Just a plain chub of JD smoked is hard to beat. Best straight off the smoker, and it is hard to stop after the first slice!
twister just get the 1lb tube of sausage and smoke it hole just the way it looks when you cut the rapp off or put a rub on and smoke or get crazy and mash it out and stuff it with what ever sounds good you will love them ... I am in the jeffersonville area we will have to get together sometime and smoke some grub
It's true what they say about once you do one, I'm hooked on fatty's and ABT's. Every time I pen the refrigerator I grab a couple of ABT's and a couple of slices off the fatty. Yummy hot or cold.
I have not stuffed one yet, just smoked them naked. If you are going to smoke your first one, my advice is to smoke 2 the first one will disappear very quickly.
Fattys are good anyway you want to eat them. I like them by themselves or as an additive in other recipes like breakfast burritos...yummy
I'm going to try a few of these this weekend. Will do one naked and who knows what with the other ones, I like the sounds of a sharp cheddar with jalapenos!
Hey cowboy, I live in Pickaway county. The only thing close to me you could call a town would be Mt Sterling, about 15 miles north of Washington Court House. Not allowed to say the word "Jeffersonville" in my house, all my wife hears is OUTLET MALL!! Cost me 200 bucks to even say the word.
The possibilities are endless... and the smaller ones dont take up much room on the grill. The only problem is they are so addictive you will find yourself adding 3 or 4 in every smoke session. Not really a problem though. You could also try glazing them. I do enjoy trying new glazes. some are ok and some are amazing.

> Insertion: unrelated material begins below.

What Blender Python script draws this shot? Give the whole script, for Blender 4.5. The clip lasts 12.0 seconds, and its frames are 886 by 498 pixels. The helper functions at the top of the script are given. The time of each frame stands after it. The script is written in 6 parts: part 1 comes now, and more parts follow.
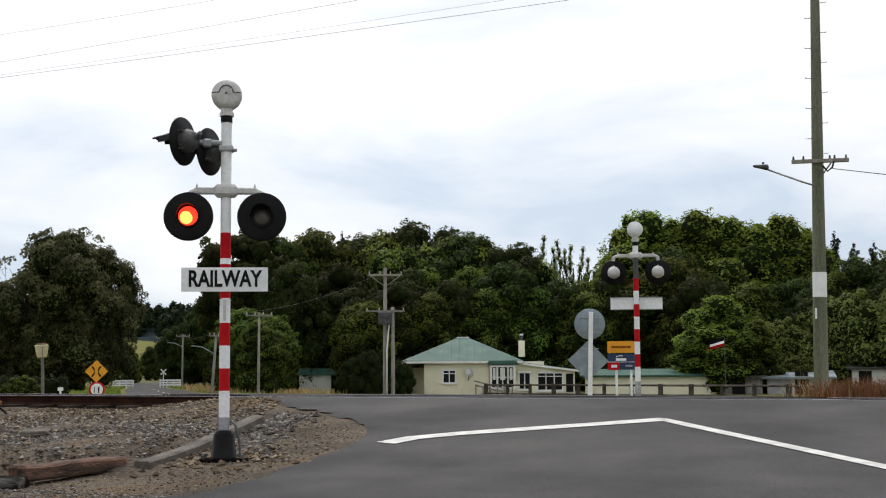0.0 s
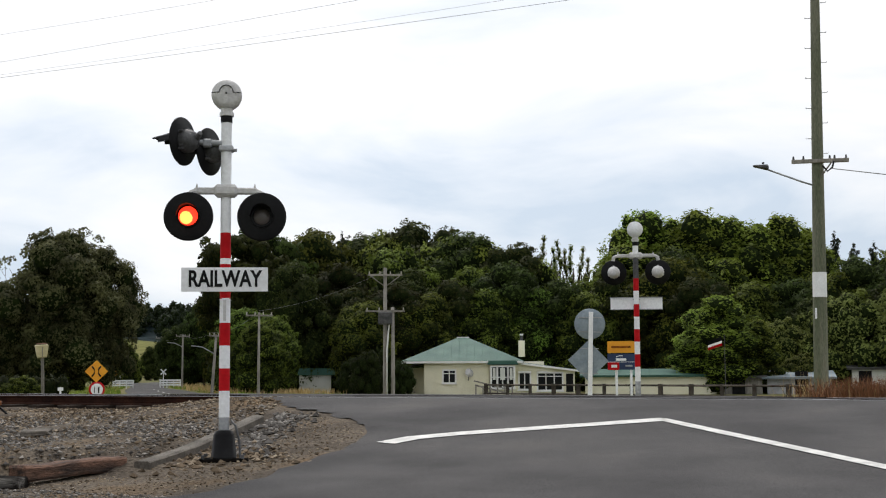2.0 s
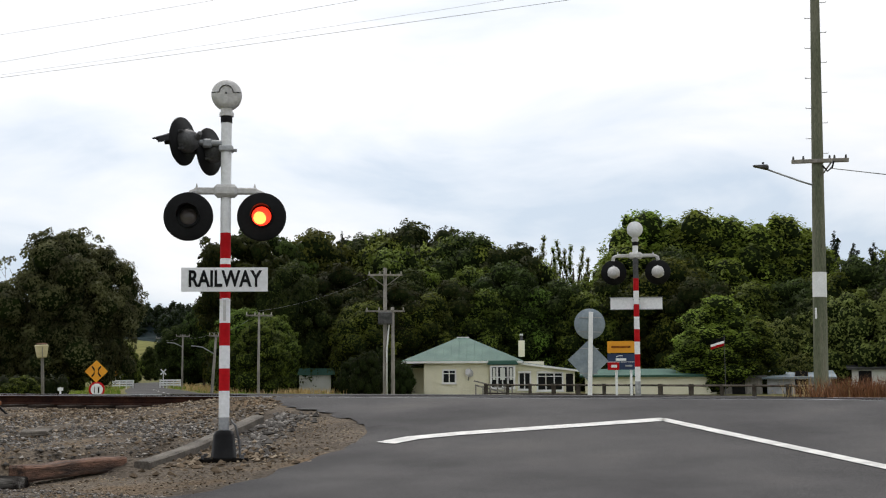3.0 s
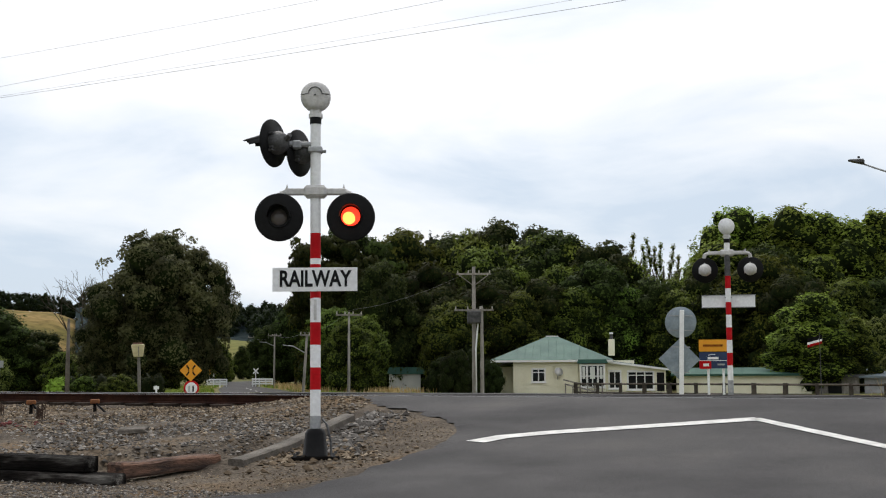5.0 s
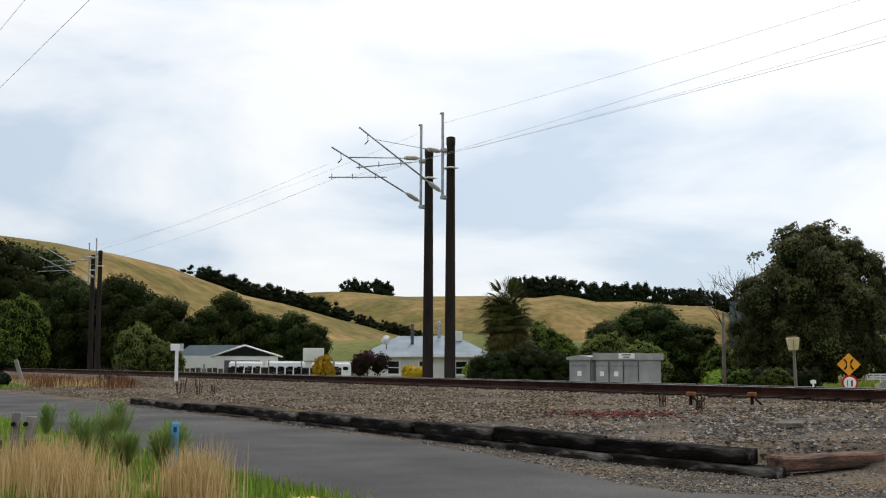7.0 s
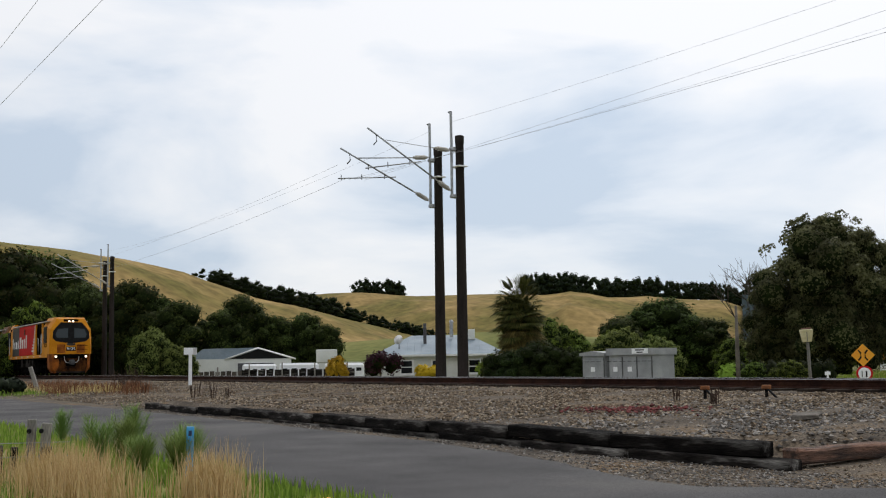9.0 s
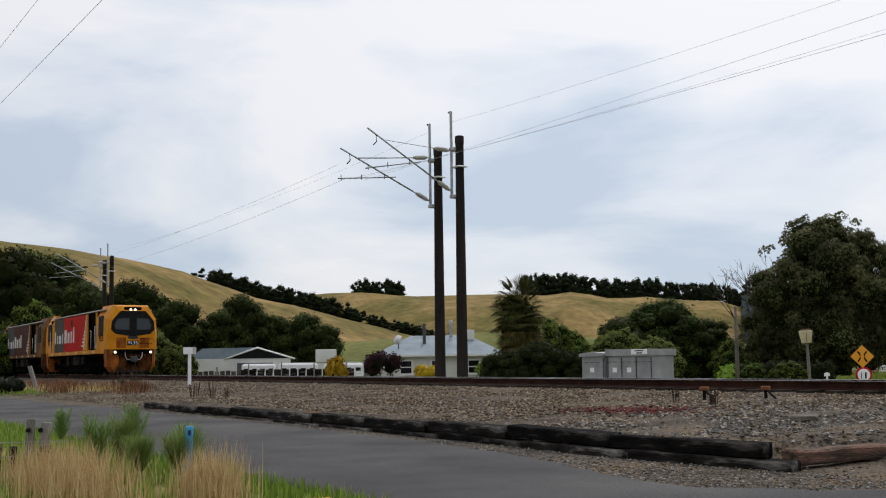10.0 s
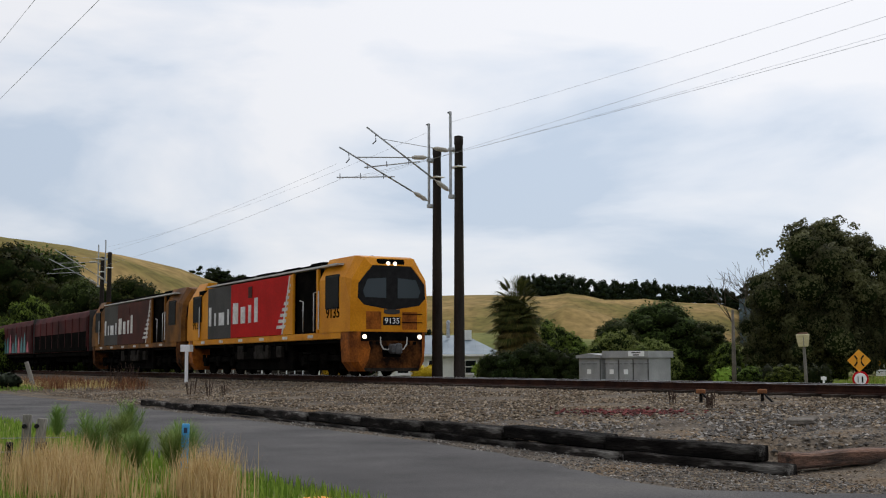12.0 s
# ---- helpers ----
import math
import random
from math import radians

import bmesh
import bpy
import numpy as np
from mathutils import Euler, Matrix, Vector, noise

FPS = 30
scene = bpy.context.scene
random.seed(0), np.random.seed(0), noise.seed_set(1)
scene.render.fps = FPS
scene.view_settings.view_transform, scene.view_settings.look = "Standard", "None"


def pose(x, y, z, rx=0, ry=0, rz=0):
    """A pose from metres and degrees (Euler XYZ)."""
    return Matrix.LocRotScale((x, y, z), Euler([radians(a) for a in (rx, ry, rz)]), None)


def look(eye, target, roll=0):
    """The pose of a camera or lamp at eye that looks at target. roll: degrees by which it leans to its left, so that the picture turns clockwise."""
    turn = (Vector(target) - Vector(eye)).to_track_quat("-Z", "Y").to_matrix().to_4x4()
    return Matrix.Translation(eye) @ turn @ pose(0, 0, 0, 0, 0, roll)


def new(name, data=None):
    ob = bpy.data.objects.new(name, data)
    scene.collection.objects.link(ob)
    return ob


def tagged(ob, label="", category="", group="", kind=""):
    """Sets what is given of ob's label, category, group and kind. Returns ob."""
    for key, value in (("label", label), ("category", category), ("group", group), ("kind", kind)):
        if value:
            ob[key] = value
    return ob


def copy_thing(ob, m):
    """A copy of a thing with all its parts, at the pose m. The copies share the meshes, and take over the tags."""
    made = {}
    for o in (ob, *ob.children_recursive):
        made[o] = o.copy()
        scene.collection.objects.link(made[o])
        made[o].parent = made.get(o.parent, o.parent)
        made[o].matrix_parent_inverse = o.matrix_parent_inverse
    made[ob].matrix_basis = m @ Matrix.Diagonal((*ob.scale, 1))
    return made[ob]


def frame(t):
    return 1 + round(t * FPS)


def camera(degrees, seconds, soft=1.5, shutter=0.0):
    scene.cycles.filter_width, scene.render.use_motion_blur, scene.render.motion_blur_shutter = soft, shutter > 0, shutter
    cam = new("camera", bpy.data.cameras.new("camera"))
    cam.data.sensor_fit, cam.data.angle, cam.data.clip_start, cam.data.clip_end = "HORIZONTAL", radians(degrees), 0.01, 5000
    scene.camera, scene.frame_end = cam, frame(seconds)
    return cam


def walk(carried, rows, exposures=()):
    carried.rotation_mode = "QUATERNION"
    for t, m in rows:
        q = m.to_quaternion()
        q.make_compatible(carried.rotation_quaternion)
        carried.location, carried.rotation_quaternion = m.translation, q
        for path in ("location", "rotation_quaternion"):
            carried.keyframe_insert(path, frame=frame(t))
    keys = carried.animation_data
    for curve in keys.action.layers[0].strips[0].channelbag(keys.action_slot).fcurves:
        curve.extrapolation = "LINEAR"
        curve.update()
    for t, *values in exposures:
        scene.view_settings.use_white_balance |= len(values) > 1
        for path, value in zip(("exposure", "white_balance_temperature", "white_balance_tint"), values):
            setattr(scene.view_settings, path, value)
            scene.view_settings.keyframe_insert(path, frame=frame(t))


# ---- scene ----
# X runs along the railway (the train goes towards +X), Y leads away from the camera, Z up.
cam = camera(39.6, 12.0, soft=1.12)
TURN = [(0.0, 0.0, 5.72, 0.28), (2.0, 0.0, 5.72, 0.28), (2.5, -0.03, 5.72, 0.29), (4.5, 0.15, 5.72, 0.28), (4.7, 0.33, 5.72, 0.28), (4.8, 0.75, 5.72, 0.29),
        (4.9, 1.75, 5.71, 0.32), (5.0, 4.13, 5.69, 0.3), (5.2, 8.4, 5.64, 0.14), (5.5, 14.89, 5.59, -0.27), (5.8, 21.3, 5.54, -0.5), (6.0, 25.13, 5.49, -0.72),
        (6.5, 31.58, 5.39, -0.84), (7.0, 33.83, 5.39, -0.28), (9.0, 34.44, 5.34, 0.85), (9.5, 34.42, 5.34, 0.79), (10.0, 34.41, 5.35, 0.7),
        (10.5, 34.4, 5.35, 0.56), (11.0, 34.36, 5.34, 0.44), (11.5, 34.35, 5.35, 0.34), (12.0, 34.27, 5.35, 0.13)]
walk(cam, [(t, pose(0, 0, 1.0, 90 + p, r, y + 27.156)) for t, y, p, r in TURN],
     exposures=[(0.0, 0.08, 6580, 11), (4.6, 0.08, 6580, 11), (6.0, 0.07, 6540, 10), (7.0, 0.05, 6500, 10), (9.0, -0.06, 6460, 11), (10.5, -0.17, 6430, 12), (12.0, -0.14, 6420, 12)])

# ---- world and sun: a bright overcast day ----
world = bpy.data.worlds.new("overcast_sky")
scene.world = world
world.use_nodes = True
wn, wl = world.node_tree.nodes, world.node_tree.links
wn.clear()


def wnode(kind, **values):
    n = wn.new(kind)
    for k, val in values.items():
        n.inputs[k].default_value = val
    return n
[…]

Hay I'm just now finding myself addicted to the fatty! I've only used JD so far but I'm going to try one with my homemade Italian sausage this weekend. Glaze you say? I've wrapped the last one in a cross hatch of bacon strips, but other than a mop of apple juice and cider vinegar I haven't thought about glazes, how about a few suggestions along those lines?
I did a JD mild rolled in butt rub along with a Boston Butt on my first smoke
last Monday, I loved the Fatty and you can rest assured there will be more
the one this weekend.
So do any of you do the Fatty method using tubes of ground beef or do ya just stick to the sausage? Just wondering cause I got a picture of a sliced sausage/beef fatty burger in my head.